The French Tier One supplier saw turnover of €11.2bn for the first half of 2023, up by 19%. The ADAS business was up 26% and powertrain electrification more than doubled at 108%. The company has an order intake of €18.8bn, with profitability levels up on 2022. More than half of those orders are linked to innovations in driving assistance, driven by strong worldwide demand for software defined vehicles.

“We are on track to reach €27.5bn by 2025,  with a plan to get to €40bn by 2040,” said Peter Reilly, general manager of the Tuam site.

The company has 65 R&D centres and 183 production centres, with Tuam leading on ultrasonic and vision sensors.

“We have all of the different sensing technologies and the compute and the full stack with scalable architectures,” said Reilly. The wide range of customers means there are a large number of different interfaces for sensors and requirements for the AI.  

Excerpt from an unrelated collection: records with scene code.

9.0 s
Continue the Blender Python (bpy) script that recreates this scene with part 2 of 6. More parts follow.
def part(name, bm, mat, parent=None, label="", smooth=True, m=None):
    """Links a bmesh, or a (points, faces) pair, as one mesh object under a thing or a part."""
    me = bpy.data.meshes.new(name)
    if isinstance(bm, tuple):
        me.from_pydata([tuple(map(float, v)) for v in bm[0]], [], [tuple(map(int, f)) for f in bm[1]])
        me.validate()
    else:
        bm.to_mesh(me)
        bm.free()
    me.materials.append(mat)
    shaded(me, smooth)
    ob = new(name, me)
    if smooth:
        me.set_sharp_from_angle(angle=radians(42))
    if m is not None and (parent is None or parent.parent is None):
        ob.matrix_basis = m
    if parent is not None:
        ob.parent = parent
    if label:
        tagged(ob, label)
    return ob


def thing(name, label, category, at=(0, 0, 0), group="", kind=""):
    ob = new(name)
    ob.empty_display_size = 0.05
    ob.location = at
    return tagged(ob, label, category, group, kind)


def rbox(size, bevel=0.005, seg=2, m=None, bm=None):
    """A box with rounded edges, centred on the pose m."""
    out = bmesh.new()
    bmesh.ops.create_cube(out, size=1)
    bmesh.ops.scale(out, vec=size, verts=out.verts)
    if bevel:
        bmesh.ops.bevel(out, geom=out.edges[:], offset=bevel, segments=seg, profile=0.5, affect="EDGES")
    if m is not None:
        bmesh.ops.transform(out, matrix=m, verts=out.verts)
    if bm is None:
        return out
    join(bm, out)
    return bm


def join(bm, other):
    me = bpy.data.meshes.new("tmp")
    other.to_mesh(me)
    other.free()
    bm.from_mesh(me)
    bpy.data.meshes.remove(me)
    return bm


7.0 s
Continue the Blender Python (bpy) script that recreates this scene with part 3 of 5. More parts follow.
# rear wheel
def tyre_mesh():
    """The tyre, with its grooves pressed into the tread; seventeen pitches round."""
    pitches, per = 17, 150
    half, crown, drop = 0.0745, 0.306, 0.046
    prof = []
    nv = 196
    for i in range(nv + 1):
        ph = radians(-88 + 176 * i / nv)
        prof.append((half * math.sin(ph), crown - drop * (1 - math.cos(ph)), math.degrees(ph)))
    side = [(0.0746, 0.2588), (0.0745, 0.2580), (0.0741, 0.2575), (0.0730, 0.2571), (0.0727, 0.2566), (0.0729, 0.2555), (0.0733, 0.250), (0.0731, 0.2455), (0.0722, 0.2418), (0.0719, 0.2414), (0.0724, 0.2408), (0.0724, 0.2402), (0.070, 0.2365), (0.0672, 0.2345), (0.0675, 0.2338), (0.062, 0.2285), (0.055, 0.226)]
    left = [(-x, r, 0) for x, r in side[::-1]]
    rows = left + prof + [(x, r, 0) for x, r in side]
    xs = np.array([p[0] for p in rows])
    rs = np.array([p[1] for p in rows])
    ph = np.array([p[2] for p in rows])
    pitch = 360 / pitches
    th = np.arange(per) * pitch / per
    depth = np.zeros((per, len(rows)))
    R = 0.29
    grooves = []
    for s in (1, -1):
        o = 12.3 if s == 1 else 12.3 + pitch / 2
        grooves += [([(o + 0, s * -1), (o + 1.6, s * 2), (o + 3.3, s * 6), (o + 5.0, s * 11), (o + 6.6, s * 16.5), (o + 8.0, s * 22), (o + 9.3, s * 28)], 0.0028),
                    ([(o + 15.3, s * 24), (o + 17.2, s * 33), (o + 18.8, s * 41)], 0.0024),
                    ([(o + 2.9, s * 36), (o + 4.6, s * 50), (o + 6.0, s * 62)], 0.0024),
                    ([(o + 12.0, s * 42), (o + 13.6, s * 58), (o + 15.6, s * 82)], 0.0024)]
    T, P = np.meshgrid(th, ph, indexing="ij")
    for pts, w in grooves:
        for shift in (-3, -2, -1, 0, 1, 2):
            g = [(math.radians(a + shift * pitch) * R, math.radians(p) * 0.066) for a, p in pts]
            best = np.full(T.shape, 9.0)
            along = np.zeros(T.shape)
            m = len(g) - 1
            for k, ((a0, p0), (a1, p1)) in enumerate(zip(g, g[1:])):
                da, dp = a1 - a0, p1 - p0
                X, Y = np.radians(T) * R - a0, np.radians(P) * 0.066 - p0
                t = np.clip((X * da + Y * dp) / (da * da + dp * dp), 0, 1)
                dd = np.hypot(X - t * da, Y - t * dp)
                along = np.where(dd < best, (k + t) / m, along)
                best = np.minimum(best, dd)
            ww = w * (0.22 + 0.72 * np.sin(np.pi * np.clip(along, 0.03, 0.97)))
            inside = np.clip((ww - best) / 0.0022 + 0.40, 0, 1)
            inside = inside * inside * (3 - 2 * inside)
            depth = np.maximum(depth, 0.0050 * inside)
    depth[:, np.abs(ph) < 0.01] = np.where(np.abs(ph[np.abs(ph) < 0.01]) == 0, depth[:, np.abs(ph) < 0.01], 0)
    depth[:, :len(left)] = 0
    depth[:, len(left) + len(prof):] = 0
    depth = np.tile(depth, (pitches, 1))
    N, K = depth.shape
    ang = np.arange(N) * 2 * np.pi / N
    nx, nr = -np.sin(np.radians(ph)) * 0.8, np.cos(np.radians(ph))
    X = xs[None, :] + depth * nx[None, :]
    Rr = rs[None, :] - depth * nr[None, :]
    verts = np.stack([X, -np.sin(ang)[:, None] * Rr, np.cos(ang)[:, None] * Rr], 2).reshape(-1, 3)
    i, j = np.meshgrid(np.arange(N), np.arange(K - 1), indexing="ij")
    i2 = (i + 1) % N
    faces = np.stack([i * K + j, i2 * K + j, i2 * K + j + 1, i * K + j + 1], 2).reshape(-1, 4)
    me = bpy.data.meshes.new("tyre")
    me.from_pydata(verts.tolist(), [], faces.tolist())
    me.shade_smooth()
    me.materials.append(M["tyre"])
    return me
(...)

“We would like there to be a standard interface but other suppliers are moving at different speeds and there are thermal issue in particular so we are SoC agnostic,” said Savage. “The design concept is to be hardware agnostic.”

The Surround View CV Gen3 uses proprietary AI on the ECU. The CNN has a performance of 1TOPS for the segmentation of road marking and drivable area and pedestrians and combines the AI with computer vision algorithms to feed parking map and trajectory on top of that. This can provide lane sensing for L2+ autonomy at speeds of 130kph and L3 at 60kph. The company expects to launch L4 valet parking in 2026 or 27.